> **What you have to do**
Each line from the top of the listing through the one holding "scene.render.fps = FPS" should be restated word for word, with nothing added and no pictures.

--- begin ---

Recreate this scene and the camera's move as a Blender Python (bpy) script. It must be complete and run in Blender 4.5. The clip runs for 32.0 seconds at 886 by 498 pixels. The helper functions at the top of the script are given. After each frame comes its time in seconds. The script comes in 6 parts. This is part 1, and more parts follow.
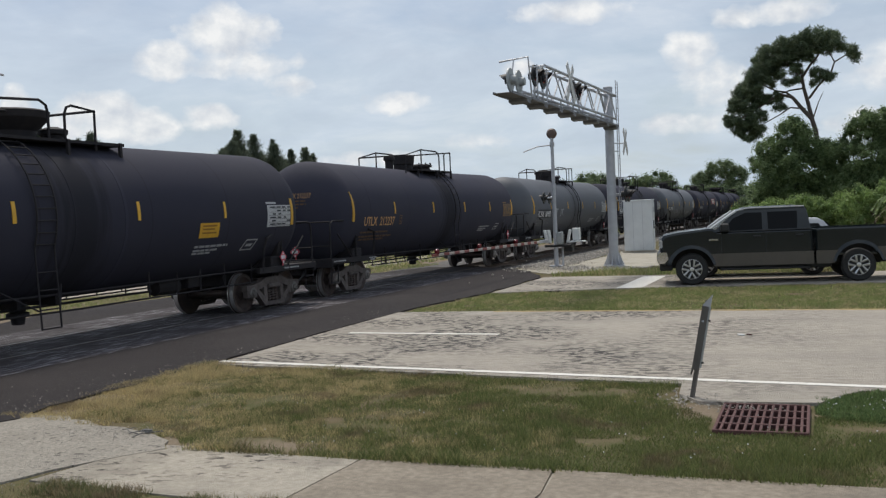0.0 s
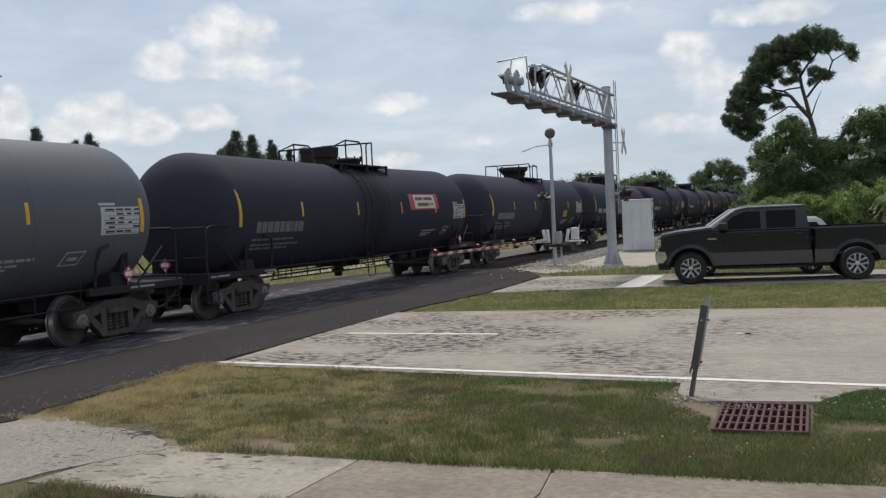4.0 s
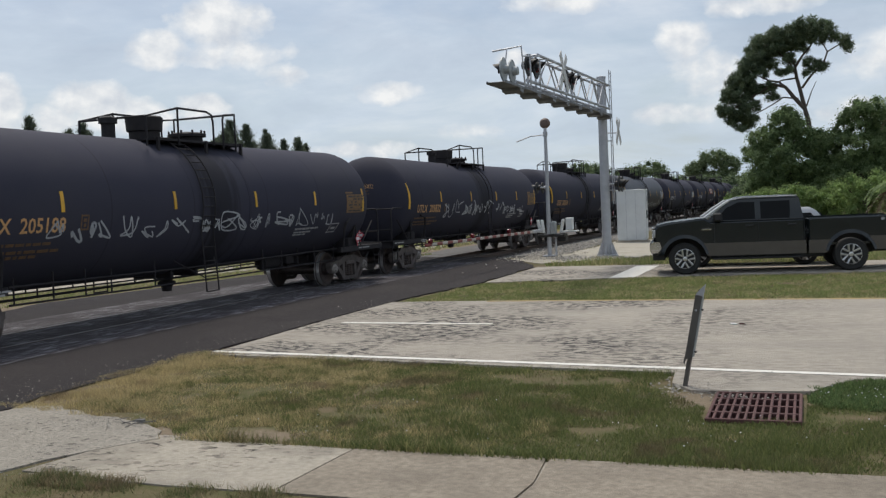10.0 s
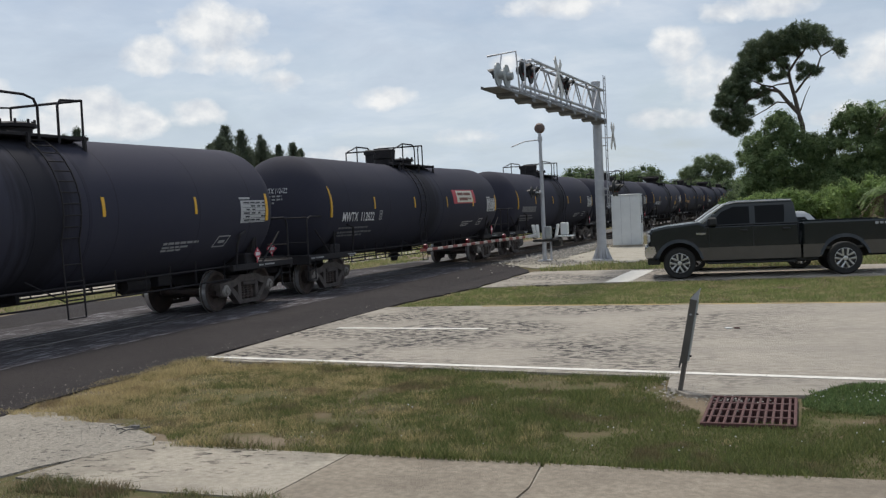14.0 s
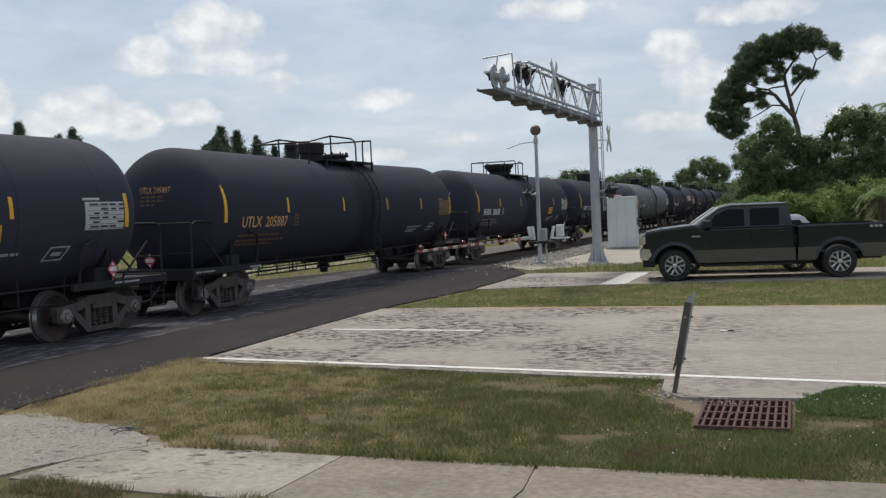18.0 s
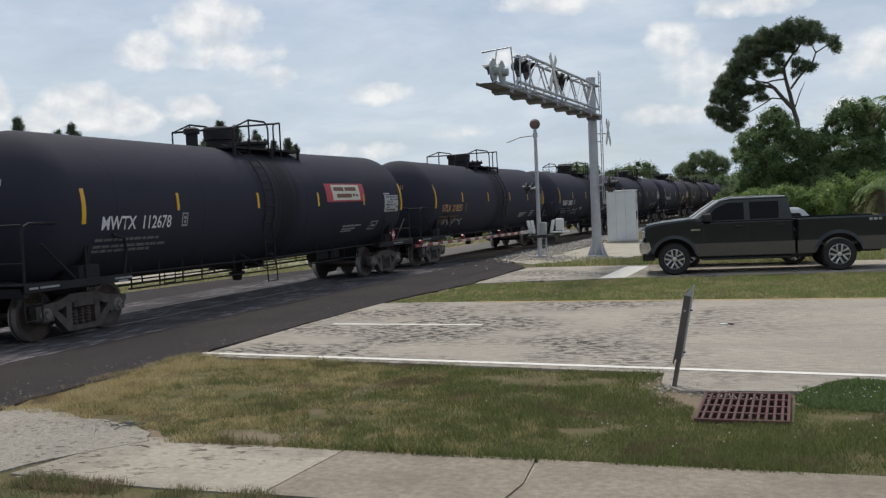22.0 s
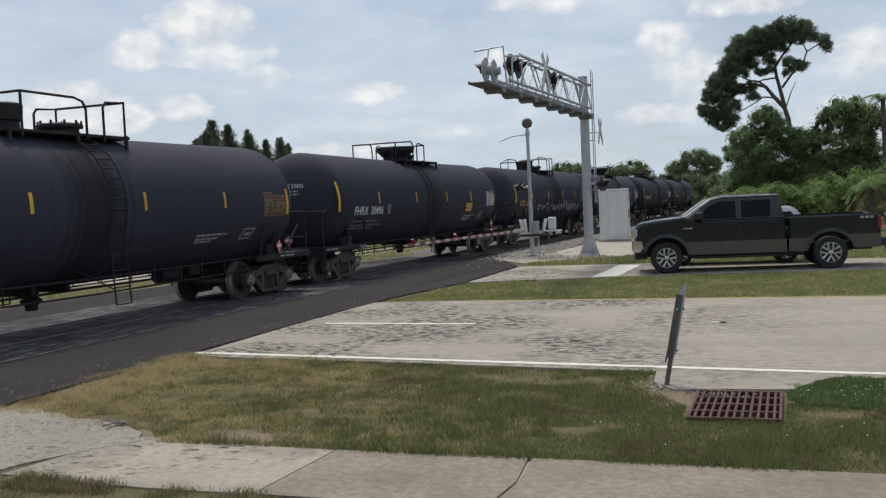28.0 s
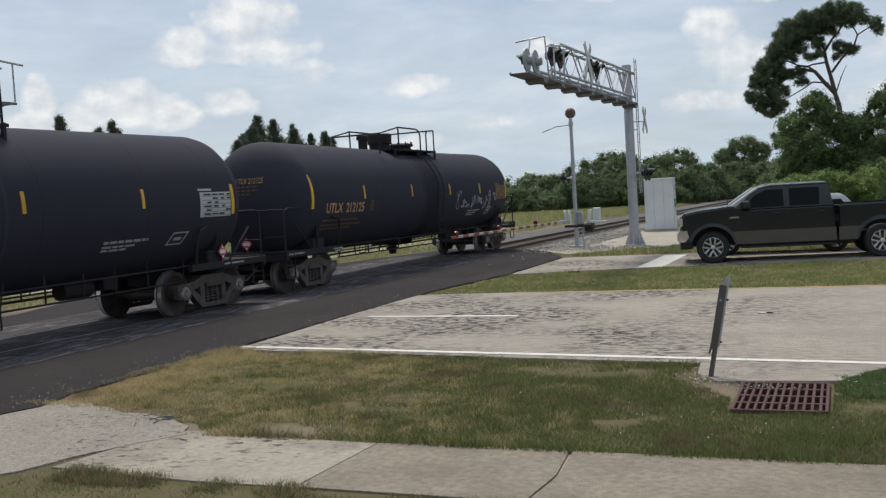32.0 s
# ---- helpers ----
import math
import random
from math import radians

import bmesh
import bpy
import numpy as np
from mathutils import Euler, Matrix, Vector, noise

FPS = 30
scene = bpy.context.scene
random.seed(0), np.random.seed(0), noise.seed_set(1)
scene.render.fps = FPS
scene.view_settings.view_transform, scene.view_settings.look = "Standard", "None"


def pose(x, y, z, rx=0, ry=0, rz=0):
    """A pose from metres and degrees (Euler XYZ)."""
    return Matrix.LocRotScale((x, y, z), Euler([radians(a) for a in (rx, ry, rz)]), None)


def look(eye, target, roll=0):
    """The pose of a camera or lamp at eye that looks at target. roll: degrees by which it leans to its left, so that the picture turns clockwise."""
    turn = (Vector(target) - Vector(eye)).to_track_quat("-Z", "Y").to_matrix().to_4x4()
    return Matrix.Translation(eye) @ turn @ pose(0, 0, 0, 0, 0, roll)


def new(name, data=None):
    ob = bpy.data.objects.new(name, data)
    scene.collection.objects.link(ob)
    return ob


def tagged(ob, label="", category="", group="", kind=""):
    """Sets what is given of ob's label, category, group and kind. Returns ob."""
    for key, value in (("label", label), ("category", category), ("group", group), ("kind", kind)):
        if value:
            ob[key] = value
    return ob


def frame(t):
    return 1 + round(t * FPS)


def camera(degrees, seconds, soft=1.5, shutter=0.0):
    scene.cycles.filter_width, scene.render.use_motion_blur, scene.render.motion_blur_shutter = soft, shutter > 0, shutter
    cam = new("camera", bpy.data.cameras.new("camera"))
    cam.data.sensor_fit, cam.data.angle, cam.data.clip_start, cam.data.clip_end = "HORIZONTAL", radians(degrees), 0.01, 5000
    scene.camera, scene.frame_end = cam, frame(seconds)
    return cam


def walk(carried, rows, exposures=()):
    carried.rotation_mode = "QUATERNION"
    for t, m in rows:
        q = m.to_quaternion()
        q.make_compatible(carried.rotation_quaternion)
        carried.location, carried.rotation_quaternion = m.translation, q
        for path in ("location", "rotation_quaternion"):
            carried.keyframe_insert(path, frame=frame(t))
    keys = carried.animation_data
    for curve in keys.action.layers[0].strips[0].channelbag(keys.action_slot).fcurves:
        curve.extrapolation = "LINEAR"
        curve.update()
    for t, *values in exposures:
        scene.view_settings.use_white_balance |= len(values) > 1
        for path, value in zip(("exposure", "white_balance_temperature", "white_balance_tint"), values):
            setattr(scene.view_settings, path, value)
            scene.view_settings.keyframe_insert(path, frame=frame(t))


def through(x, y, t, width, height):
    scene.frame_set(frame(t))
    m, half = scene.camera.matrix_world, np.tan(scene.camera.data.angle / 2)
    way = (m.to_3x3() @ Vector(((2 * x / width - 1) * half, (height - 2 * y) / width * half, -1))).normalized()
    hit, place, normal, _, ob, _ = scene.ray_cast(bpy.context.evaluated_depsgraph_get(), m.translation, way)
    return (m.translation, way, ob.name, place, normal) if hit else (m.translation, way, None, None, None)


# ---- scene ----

--- end ---

> **Result**
Recreate this scene and the camera's move as a Blender Python (bpy) script. It must be complete and run in Blender 4.5. The clip runs for 32.0 seconds at 886 by 498 pixels. The helper functions at the top of the script are given. After each frame comes its time in seconds. The script comes in 6 parts. This is part 1, and more parts follow.
0.0 s
4.0 s
10.0 s
14.0 s
18.0 s
22.0 s
28.0 s
32.0 s
# ---- helpers ----
import math
import random
from math import radians

import bmesh
import bpy
import numpy as np
from mathutils import Euler, Matrix, Vector, noise

FPS = 30
scene = bpy.context.scene
random.seed(0), np.random.seed(0), noise.seed_set(1)
scene.render.fps = FPS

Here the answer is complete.